Material:

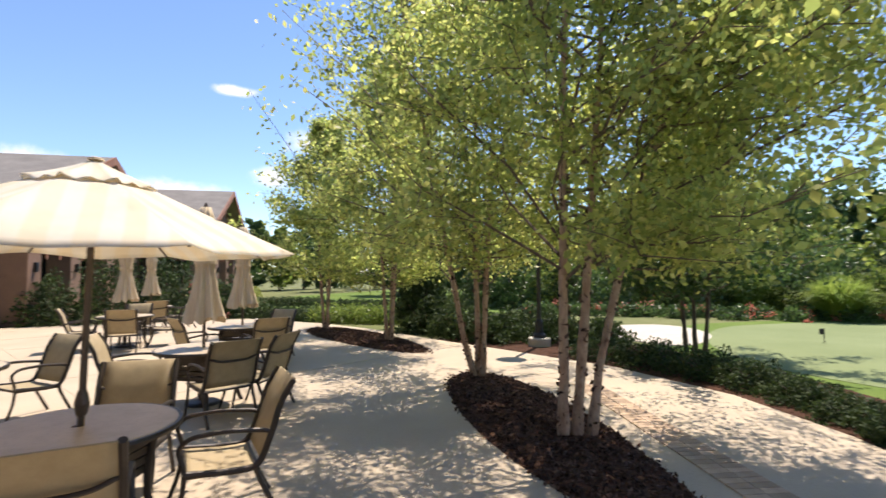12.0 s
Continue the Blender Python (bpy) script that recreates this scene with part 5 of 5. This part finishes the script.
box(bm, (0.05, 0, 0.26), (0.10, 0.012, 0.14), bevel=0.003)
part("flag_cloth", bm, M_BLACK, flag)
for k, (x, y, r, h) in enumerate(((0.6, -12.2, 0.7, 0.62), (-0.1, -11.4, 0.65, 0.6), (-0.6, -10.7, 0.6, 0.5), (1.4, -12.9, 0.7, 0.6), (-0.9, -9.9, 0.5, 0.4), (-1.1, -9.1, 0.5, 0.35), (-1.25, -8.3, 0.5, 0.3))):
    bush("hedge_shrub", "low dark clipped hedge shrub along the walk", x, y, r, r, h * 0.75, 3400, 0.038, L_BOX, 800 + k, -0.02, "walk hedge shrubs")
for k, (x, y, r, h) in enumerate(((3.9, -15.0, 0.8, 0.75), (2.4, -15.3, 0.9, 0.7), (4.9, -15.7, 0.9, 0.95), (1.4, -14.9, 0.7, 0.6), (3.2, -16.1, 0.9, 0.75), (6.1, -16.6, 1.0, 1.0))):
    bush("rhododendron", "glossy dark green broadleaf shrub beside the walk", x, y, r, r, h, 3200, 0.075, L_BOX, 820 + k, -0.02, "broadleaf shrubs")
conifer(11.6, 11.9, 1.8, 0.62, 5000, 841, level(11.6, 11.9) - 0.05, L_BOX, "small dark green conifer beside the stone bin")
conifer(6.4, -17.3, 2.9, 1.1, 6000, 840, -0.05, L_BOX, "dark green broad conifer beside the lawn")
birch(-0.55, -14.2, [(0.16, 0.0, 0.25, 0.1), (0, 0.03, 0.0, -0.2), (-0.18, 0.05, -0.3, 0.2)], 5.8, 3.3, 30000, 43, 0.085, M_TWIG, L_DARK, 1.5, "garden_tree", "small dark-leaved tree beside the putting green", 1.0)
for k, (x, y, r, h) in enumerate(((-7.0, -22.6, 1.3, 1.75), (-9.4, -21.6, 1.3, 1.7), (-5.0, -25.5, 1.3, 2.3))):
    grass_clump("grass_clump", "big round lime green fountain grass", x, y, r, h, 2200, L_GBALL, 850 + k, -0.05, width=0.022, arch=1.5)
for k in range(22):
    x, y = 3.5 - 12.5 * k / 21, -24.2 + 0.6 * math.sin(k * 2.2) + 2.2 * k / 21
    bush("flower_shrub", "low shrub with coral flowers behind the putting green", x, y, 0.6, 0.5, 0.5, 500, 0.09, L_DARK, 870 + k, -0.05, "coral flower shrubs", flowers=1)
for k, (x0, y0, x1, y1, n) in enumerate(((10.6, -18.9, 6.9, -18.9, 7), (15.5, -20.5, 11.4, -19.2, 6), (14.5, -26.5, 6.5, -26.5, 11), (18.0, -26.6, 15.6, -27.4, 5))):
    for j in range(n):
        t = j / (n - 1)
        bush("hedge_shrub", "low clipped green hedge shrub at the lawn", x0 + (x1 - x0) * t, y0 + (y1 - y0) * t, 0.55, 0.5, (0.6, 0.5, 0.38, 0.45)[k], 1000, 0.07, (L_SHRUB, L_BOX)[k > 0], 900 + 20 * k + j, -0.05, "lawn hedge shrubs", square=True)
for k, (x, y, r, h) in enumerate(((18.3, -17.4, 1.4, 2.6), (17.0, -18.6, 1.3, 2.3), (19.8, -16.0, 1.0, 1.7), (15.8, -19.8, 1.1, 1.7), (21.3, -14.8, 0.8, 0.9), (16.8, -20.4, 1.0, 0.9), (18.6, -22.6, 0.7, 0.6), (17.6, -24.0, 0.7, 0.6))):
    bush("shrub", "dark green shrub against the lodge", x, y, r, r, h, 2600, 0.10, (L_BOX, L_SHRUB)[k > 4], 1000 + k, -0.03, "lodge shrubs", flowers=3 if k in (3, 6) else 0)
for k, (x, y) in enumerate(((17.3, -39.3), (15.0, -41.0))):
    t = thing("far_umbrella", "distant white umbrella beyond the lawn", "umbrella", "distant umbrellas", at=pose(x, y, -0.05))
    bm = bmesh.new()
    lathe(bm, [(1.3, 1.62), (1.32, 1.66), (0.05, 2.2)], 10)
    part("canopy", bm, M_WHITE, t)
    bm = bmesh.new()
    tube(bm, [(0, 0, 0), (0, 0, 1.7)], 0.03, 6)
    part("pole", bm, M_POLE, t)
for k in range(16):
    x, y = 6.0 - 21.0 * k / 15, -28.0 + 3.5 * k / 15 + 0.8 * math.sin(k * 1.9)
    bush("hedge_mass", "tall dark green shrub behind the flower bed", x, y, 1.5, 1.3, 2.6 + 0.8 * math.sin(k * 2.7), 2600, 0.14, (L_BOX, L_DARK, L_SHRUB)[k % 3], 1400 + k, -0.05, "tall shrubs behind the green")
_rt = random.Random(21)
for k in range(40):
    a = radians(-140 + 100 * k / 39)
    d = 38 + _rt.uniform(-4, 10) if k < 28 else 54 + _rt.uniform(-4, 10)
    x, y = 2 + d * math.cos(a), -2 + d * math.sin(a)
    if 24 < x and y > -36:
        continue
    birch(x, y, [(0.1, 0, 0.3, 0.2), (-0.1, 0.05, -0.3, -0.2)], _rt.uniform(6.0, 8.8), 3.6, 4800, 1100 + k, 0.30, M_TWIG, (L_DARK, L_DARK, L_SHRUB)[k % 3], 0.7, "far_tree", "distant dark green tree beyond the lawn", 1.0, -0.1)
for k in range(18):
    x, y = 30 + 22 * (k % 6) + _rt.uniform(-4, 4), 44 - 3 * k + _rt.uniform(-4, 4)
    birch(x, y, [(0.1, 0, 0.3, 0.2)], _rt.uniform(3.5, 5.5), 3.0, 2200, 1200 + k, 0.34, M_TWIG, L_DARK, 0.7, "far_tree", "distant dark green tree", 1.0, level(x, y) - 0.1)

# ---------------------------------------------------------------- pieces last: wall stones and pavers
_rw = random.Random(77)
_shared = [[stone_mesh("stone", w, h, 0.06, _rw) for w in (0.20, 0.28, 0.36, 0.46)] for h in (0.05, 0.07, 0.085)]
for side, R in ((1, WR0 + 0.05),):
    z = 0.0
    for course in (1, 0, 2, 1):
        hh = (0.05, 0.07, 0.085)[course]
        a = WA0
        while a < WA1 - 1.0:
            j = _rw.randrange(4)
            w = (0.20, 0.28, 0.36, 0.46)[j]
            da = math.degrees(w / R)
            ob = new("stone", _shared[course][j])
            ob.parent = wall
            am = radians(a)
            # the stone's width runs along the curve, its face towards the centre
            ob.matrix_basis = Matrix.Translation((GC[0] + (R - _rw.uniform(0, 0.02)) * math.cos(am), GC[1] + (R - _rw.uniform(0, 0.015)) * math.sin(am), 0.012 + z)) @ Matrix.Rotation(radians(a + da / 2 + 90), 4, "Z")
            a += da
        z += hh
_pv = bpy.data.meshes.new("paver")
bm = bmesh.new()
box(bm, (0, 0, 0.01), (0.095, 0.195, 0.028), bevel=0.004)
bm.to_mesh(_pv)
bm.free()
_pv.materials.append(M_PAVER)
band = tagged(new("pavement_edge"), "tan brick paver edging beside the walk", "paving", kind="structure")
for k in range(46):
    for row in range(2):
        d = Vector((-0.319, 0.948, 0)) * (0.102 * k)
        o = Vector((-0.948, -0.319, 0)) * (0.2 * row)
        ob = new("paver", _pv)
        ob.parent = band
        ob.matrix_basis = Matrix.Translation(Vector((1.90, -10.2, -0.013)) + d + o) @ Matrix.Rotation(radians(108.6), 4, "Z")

The exercise: Of the lines in this listing, report how many contain the string "with", and give the number only.

Reply: 2